[start Records to process]

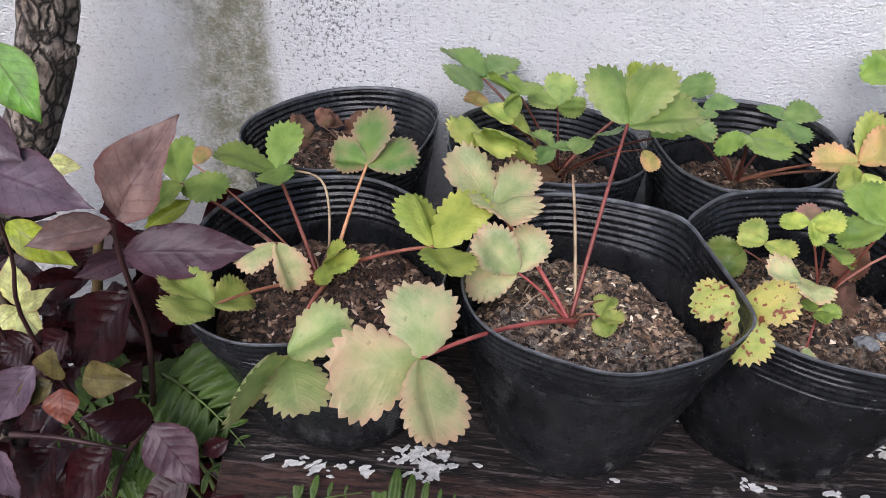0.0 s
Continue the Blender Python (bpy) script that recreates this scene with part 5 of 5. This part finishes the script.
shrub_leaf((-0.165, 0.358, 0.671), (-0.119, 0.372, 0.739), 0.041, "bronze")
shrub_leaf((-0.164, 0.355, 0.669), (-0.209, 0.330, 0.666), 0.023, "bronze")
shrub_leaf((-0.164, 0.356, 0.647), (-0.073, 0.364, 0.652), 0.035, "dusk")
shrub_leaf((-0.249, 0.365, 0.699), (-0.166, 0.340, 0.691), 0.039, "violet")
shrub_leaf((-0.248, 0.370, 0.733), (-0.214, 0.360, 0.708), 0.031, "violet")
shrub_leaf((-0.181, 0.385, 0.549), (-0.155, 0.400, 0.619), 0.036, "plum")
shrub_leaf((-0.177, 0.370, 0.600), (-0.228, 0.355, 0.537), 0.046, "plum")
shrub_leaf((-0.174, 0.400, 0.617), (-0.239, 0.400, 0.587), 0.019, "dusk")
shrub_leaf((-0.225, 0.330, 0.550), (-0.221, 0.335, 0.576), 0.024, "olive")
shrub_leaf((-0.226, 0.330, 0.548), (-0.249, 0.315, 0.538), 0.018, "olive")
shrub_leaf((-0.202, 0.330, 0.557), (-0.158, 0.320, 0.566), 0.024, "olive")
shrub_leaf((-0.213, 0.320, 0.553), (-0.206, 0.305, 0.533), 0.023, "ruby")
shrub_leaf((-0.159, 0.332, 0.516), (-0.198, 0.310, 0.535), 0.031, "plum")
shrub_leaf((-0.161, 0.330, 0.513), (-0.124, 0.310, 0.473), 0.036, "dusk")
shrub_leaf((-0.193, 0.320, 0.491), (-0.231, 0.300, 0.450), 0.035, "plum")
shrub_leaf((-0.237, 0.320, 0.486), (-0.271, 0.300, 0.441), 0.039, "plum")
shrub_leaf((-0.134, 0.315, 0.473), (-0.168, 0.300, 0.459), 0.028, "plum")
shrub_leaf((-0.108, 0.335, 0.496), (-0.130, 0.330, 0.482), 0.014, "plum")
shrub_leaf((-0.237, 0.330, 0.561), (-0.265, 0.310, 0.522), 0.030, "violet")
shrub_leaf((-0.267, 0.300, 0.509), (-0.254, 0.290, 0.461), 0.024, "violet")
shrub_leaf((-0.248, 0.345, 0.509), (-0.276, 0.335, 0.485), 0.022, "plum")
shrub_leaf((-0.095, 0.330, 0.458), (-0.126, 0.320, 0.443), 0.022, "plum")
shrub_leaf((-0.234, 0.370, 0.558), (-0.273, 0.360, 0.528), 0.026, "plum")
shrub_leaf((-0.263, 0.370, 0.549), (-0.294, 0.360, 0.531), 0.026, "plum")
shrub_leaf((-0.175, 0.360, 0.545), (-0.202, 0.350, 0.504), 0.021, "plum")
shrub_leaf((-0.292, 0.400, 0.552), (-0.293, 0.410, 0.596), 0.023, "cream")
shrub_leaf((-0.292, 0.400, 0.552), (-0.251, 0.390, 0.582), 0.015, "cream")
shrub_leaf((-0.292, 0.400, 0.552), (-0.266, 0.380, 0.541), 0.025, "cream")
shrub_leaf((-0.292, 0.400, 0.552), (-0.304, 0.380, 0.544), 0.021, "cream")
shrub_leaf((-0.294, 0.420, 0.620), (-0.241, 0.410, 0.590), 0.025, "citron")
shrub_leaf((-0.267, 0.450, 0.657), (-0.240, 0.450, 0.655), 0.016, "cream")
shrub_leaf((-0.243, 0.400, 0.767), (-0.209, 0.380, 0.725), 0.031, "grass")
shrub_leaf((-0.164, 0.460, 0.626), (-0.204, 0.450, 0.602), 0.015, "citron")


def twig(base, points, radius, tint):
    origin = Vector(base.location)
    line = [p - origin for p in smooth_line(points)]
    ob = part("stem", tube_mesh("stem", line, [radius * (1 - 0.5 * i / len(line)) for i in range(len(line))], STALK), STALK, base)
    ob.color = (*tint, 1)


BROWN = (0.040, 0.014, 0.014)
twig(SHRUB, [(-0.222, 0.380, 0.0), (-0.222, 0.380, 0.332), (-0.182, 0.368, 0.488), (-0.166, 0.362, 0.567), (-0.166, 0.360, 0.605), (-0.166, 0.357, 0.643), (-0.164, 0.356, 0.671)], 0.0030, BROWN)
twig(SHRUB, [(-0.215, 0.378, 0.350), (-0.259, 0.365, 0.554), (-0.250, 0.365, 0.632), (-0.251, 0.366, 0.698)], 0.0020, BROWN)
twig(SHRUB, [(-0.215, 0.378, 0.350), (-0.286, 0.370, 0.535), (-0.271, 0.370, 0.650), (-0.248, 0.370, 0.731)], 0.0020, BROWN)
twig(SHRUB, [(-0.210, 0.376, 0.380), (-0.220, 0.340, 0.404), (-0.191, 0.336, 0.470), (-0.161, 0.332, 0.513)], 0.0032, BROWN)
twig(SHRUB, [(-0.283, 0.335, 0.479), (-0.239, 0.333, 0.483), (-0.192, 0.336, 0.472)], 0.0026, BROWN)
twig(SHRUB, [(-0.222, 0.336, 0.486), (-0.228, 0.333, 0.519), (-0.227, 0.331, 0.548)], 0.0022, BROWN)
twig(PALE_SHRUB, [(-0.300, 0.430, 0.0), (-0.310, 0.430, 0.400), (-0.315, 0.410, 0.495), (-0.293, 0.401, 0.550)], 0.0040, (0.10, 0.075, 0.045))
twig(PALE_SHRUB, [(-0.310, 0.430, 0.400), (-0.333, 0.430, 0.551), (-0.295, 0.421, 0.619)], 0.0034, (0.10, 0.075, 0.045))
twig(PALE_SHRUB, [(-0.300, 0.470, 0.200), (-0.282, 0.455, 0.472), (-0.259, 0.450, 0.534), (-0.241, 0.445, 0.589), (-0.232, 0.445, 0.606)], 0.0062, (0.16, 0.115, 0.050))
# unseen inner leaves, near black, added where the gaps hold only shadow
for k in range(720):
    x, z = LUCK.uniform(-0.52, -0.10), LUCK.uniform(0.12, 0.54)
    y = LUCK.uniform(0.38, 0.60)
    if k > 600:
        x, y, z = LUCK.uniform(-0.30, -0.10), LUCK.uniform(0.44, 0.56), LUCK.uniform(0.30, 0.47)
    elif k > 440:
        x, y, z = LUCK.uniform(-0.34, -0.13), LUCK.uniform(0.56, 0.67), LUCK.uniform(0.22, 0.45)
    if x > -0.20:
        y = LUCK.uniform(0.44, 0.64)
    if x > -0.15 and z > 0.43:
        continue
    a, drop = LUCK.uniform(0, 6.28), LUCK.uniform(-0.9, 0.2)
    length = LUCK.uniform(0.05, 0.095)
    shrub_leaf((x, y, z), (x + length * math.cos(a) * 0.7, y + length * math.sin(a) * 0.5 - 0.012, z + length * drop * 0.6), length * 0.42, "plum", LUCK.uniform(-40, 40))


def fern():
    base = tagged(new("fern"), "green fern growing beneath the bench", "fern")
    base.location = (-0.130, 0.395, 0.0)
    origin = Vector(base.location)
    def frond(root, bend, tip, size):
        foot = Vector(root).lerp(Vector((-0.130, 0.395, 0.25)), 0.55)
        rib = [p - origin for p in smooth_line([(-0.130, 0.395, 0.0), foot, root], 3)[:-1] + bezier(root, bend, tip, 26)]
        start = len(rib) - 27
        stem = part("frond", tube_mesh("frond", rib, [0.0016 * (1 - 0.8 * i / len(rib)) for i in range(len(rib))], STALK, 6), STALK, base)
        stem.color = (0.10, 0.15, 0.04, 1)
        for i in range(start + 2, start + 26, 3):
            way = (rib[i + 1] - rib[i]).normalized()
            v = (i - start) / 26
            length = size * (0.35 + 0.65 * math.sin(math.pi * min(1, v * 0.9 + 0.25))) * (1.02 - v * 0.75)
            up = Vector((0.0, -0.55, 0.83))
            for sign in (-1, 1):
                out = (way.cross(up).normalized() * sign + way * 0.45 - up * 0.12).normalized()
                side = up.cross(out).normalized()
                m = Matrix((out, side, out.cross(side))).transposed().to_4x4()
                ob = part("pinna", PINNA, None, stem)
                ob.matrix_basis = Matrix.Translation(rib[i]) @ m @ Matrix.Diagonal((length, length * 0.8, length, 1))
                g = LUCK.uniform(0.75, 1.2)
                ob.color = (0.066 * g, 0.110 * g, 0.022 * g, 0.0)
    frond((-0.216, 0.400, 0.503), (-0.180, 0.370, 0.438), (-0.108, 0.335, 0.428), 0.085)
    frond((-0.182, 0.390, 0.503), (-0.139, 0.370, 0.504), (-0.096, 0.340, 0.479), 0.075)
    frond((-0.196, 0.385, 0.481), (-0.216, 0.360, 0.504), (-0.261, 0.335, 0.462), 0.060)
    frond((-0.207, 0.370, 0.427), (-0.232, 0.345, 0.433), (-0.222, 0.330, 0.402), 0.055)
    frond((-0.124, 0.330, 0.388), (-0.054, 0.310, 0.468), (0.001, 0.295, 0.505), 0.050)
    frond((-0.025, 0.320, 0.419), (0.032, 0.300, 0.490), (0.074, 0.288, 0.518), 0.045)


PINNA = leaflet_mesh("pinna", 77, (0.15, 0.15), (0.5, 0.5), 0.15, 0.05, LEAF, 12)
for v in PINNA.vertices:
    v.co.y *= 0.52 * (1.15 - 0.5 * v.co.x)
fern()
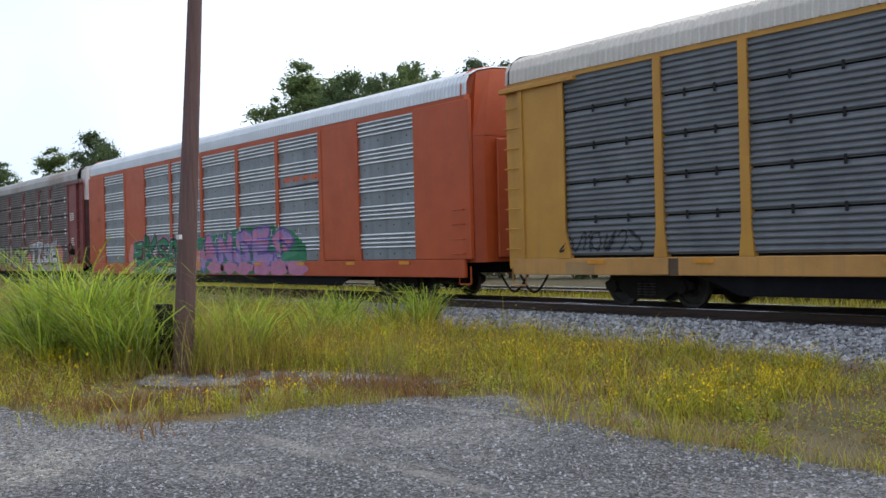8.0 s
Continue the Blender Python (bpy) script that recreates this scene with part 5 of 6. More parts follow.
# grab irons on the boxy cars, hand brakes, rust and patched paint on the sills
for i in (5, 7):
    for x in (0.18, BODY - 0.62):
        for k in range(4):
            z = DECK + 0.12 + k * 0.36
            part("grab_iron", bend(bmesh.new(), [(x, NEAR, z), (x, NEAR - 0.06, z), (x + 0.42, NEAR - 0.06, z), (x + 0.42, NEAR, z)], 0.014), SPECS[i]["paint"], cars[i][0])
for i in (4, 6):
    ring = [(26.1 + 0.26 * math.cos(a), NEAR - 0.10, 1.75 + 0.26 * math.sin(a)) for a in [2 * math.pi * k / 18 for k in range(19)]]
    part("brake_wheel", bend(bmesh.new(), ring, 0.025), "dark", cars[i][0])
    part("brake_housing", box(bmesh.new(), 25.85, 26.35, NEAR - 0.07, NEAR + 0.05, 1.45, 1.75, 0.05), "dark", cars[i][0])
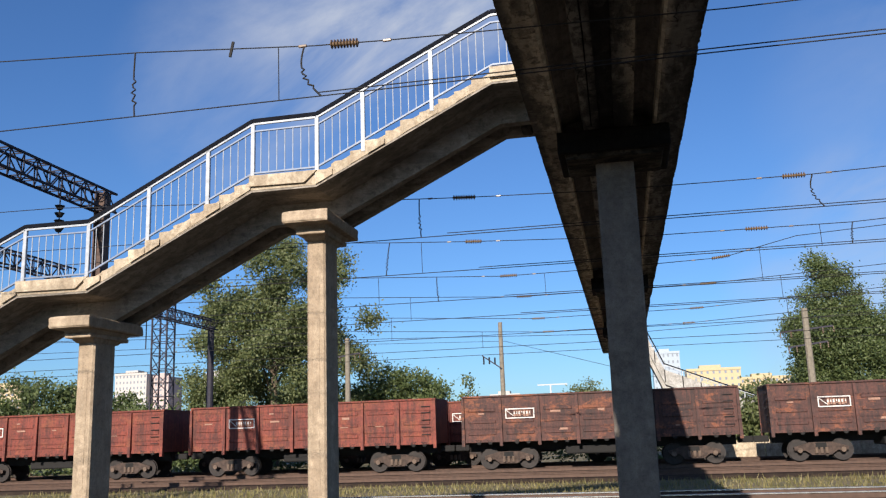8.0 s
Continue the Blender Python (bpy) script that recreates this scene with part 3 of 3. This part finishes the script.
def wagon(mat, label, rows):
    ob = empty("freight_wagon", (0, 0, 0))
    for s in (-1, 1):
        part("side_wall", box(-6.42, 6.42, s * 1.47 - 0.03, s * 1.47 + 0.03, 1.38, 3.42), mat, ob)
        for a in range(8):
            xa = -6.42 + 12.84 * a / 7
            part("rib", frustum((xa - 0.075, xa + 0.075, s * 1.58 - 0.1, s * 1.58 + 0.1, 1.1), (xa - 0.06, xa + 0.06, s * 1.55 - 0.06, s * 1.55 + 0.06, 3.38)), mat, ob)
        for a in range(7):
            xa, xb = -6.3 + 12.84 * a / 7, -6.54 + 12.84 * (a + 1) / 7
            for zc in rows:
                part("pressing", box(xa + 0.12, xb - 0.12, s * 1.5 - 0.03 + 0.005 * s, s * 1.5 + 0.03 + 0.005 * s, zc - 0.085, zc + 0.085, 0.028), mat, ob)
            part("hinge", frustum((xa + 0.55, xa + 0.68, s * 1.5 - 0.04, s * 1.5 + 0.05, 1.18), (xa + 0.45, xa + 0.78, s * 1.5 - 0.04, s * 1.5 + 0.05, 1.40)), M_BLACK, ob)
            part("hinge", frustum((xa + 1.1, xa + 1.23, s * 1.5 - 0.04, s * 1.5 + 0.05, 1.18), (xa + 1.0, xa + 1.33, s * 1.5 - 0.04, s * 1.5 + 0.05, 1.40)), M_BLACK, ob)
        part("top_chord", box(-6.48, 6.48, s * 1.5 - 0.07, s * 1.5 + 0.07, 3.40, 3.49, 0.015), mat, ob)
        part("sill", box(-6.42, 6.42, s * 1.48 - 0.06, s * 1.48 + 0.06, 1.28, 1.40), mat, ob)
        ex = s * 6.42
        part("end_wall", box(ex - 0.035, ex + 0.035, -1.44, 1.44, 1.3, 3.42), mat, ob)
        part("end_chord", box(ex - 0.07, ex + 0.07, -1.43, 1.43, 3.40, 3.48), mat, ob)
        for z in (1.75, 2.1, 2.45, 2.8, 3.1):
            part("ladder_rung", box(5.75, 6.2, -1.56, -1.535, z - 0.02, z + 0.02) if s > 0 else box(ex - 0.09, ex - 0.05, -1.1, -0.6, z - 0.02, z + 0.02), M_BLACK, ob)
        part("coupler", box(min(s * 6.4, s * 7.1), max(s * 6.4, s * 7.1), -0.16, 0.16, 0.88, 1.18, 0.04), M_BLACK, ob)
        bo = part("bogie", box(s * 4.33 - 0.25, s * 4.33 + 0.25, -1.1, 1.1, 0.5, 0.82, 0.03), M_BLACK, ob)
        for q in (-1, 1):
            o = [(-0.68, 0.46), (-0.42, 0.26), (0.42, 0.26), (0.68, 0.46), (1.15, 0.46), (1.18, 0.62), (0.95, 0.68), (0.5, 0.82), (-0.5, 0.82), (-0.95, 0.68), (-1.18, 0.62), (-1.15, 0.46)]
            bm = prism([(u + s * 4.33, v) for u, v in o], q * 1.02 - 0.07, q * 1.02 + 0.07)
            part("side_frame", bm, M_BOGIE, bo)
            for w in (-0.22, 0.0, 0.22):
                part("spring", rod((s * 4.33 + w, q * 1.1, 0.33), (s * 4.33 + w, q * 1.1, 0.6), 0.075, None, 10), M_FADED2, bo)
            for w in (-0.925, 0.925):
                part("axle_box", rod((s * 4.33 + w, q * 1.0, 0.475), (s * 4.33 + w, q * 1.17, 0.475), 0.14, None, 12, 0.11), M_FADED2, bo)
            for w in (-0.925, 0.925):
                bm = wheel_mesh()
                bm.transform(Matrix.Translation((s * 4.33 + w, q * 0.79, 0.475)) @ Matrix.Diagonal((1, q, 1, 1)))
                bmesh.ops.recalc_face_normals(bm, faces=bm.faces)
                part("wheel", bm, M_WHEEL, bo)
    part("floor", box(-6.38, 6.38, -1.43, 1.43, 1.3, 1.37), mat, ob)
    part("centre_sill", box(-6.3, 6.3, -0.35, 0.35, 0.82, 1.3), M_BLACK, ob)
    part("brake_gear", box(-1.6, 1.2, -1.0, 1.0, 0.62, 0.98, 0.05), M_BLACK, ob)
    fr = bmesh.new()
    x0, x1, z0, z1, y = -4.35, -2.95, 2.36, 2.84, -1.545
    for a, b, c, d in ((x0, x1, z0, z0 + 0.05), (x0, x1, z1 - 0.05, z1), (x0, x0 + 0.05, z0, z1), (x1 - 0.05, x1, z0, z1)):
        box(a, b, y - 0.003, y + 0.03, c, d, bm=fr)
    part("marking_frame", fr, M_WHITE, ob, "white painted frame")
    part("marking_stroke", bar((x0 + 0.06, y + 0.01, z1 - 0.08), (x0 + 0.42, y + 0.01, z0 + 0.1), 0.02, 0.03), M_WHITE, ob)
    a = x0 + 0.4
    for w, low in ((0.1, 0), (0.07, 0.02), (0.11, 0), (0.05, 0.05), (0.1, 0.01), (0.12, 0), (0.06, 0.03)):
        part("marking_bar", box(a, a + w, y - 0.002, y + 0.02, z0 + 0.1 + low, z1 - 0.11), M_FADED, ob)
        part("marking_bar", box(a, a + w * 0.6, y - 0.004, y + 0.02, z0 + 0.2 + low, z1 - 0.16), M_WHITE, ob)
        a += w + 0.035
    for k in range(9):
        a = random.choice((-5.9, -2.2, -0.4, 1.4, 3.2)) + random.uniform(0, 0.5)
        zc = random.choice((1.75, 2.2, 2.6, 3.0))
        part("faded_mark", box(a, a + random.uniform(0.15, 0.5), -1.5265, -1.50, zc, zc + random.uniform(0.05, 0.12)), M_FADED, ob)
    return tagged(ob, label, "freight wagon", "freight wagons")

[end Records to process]

### [Required task]
Report each line of the material above where the word "Python" appears.

### [Response below]
Continue the Blender Python (bpy) script that recreates this scene with part 5 of 5. This part finishes the script.
Continue the Blender Python (bpy) script that recreates this scene with part 5 of 6. More parts follow.
Continue the Blender Python (bpy) script that recreates this scene with part 3 of 3. This part finishes the script.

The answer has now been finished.